## Exercise directions
Copy, character for character, the lines running from the one with "for path, value" to the one with "scene.view_settings.keyframe_insert(path, frame=frame(t))", ends included. Leave out every other line.
--- Begin Extracted information ---
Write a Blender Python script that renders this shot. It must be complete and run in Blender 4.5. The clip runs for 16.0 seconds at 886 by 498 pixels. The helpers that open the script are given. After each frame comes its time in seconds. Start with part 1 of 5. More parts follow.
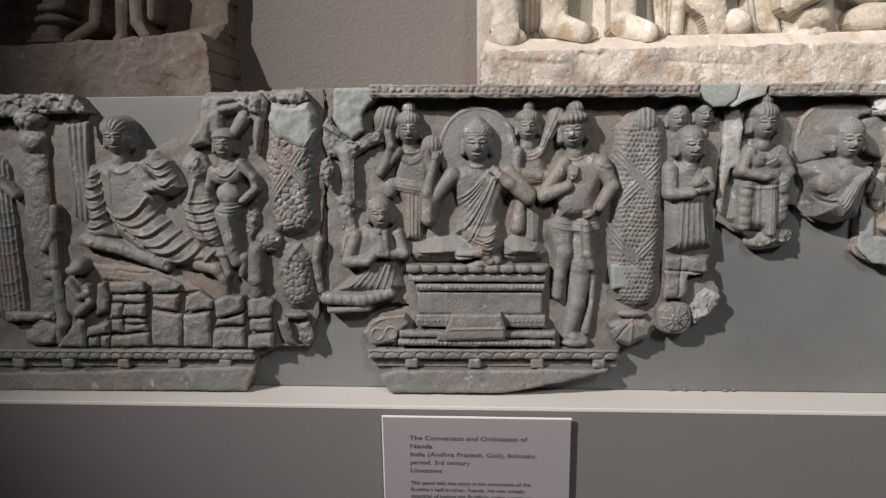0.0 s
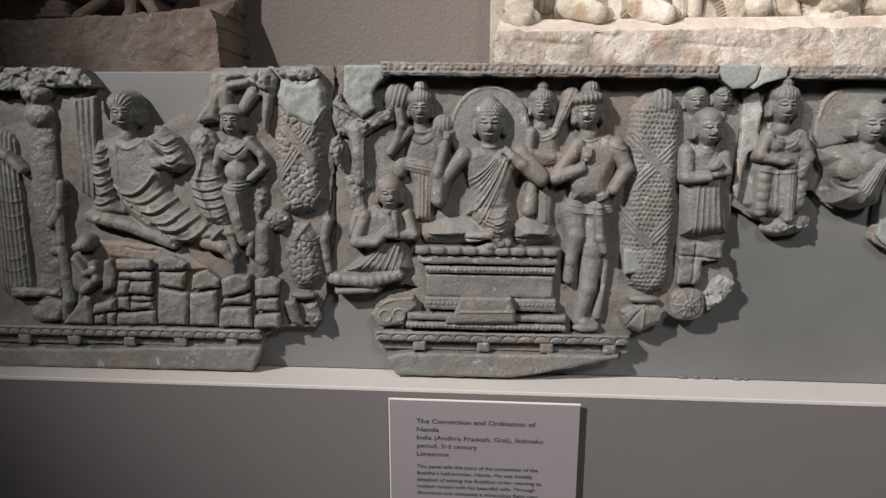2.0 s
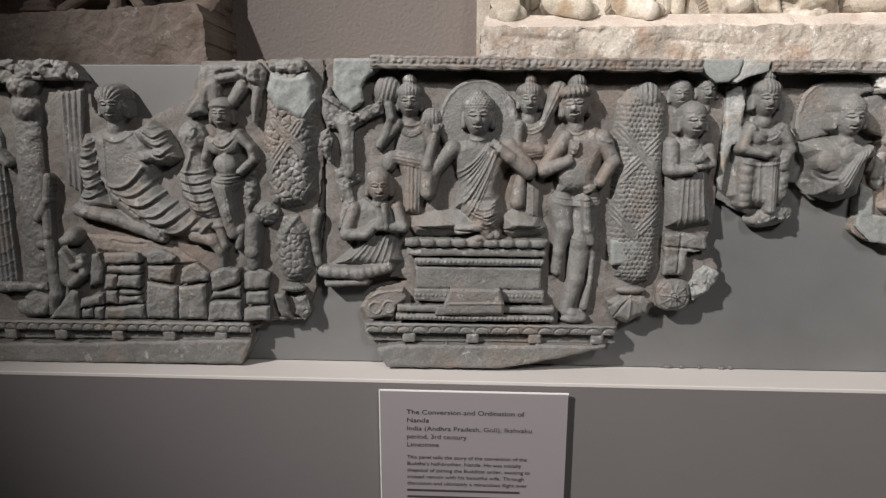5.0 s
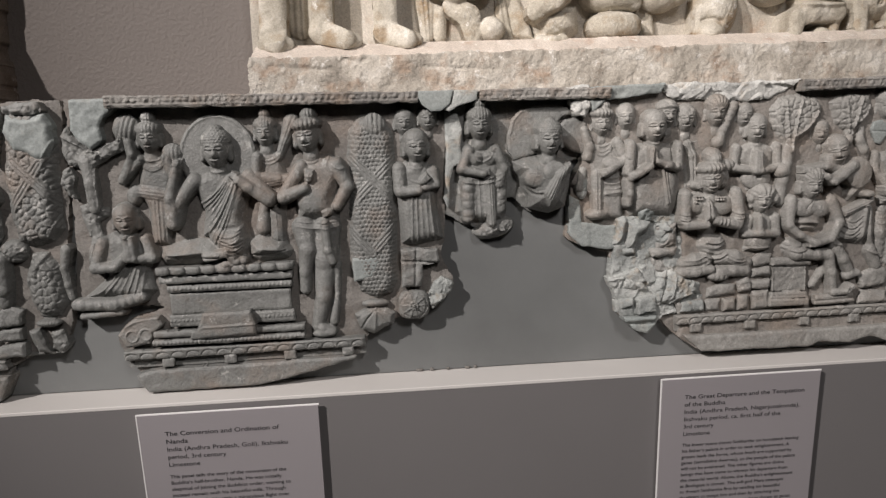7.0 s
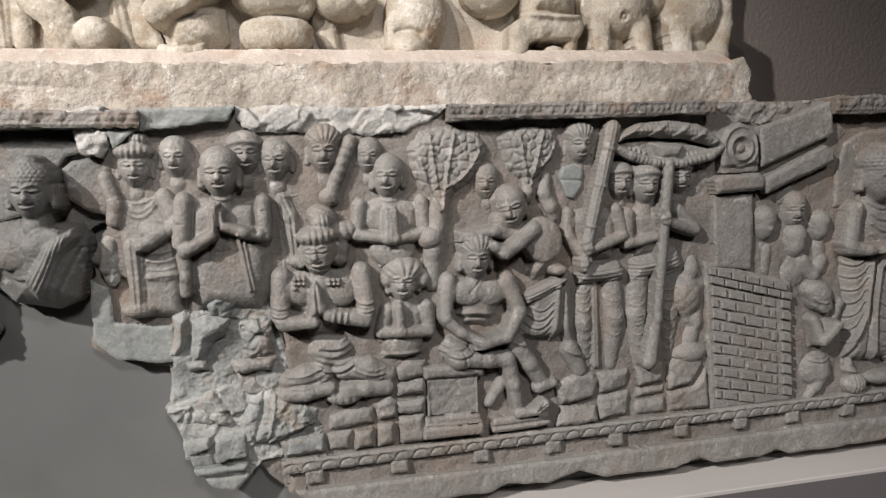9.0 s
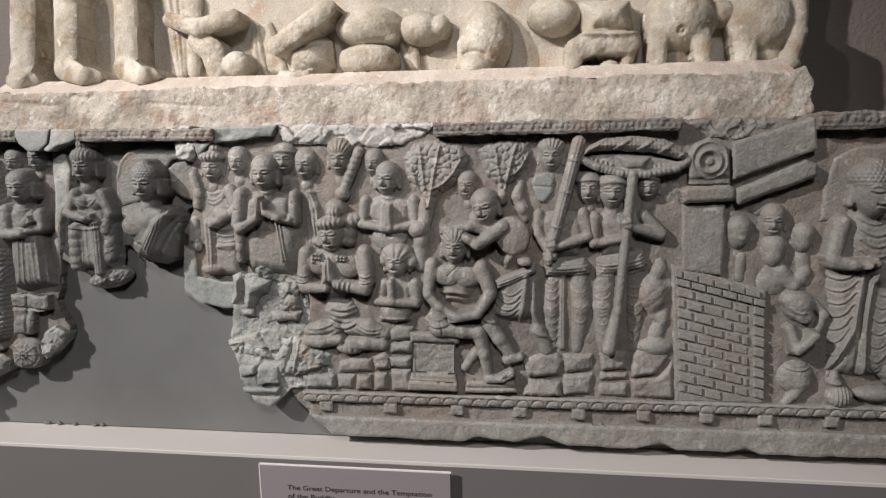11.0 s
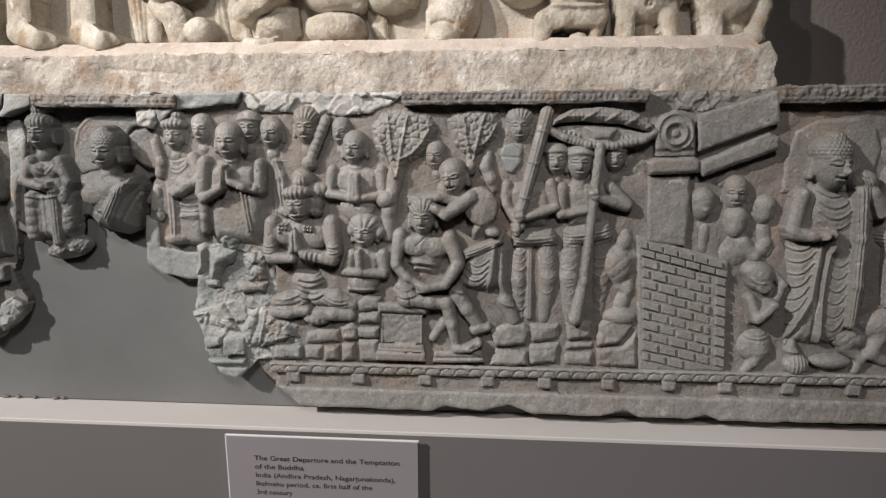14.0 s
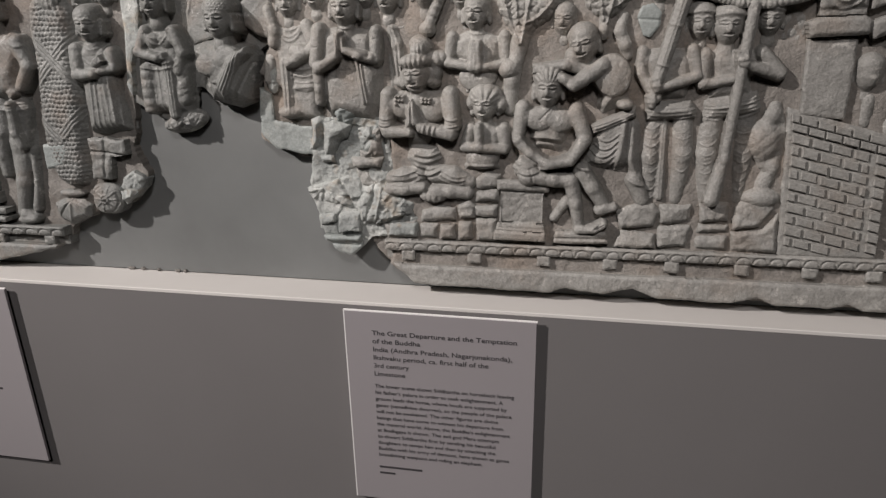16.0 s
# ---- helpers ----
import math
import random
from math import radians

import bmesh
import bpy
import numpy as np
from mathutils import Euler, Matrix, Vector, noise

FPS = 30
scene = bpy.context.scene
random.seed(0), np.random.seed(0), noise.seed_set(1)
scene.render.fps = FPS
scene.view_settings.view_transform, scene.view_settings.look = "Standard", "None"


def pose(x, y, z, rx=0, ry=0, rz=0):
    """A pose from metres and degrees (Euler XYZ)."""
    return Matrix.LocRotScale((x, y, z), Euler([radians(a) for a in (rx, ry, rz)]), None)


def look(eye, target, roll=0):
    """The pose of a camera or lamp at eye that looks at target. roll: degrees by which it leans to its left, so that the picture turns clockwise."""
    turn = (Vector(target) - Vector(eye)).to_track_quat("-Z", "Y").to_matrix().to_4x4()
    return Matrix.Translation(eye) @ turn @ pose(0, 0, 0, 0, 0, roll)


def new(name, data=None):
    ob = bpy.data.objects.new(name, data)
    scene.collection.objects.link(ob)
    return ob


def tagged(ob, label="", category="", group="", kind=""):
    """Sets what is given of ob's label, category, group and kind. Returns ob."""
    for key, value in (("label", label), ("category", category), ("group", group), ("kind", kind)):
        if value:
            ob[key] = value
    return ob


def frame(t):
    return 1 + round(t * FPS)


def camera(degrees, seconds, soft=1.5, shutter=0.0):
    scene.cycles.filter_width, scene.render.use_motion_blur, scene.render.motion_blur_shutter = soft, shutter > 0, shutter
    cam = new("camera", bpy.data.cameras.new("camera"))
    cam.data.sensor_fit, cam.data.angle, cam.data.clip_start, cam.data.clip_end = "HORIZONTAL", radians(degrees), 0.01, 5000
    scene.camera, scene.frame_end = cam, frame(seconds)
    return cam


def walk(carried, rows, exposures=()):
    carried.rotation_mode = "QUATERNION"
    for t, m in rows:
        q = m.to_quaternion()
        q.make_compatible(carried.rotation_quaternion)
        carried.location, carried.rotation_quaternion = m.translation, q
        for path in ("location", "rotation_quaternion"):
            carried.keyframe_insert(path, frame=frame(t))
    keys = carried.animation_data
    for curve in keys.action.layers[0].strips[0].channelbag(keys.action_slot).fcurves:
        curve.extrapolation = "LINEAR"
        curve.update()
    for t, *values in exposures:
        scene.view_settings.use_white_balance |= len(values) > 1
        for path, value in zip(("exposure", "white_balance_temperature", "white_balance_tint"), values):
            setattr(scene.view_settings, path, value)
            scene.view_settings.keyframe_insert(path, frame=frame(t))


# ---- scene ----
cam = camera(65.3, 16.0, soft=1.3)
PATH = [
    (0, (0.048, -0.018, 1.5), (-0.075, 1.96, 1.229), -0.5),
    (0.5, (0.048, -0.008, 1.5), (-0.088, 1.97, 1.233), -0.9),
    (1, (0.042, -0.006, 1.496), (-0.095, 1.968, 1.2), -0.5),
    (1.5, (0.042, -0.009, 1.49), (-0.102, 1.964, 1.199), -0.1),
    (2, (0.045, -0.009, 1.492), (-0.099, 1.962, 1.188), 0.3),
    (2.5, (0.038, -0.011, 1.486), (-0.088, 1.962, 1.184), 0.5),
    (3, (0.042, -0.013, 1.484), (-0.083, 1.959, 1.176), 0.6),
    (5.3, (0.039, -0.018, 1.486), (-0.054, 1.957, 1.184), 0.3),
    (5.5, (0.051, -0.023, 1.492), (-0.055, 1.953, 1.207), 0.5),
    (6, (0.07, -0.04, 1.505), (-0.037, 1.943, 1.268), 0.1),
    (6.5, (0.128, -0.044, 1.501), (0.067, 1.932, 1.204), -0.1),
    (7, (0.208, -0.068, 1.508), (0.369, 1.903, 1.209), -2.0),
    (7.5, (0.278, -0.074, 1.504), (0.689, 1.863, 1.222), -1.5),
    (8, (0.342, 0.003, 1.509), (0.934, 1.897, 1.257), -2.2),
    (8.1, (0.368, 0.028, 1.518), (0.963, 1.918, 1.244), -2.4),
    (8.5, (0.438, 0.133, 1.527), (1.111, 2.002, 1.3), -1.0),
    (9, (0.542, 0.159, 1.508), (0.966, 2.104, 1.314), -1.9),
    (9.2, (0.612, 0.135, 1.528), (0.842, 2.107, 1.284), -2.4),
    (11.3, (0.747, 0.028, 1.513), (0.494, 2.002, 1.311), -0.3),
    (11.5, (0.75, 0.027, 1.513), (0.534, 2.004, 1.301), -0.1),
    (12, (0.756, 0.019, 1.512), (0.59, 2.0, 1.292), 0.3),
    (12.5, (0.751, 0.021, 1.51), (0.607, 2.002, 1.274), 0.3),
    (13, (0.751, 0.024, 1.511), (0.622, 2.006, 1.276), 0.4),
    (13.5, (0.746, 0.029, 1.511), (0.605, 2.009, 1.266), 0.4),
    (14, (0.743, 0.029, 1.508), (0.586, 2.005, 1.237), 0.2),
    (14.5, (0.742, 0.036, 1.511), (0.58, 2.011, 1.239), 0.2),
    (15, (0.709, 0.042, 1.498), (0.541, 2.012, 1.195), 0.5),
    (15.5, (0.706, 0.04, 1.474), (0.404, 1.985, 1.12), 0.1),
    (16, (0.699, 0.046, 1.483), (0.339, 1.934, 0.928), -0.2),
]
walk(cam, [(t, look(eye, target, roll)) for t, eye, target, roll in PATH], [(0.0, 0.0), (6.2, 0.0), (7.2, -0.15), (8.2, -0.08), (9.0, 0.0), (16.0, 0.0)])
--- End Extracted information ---
--- Begin Extracted information ---
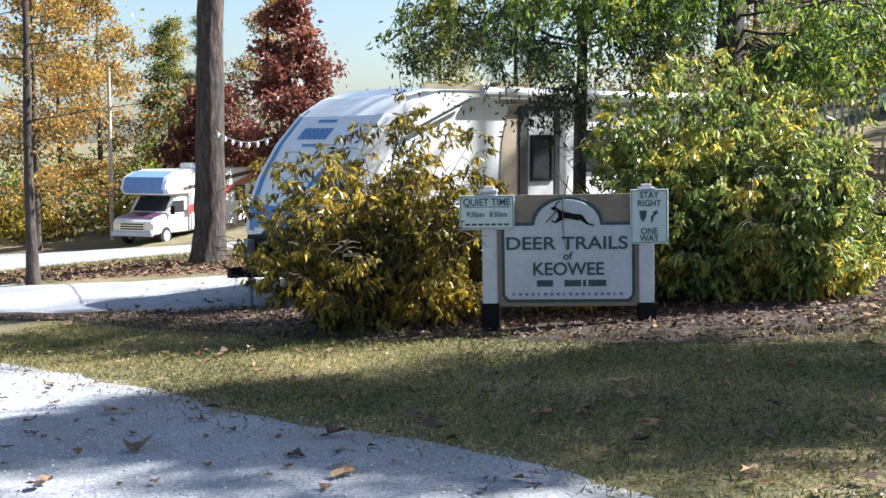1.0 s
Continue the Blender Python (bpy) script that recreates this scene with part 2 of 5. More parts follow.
--- End Extracted information ---
## Exercise solution
        for path, value in zip(("exposure", "white_balance_temperature", "white_balance_tint"), values):
            setattr(scene.view_settings, path, value)
            scene.view_settings.keyframe_insert(path, frame=frame(t))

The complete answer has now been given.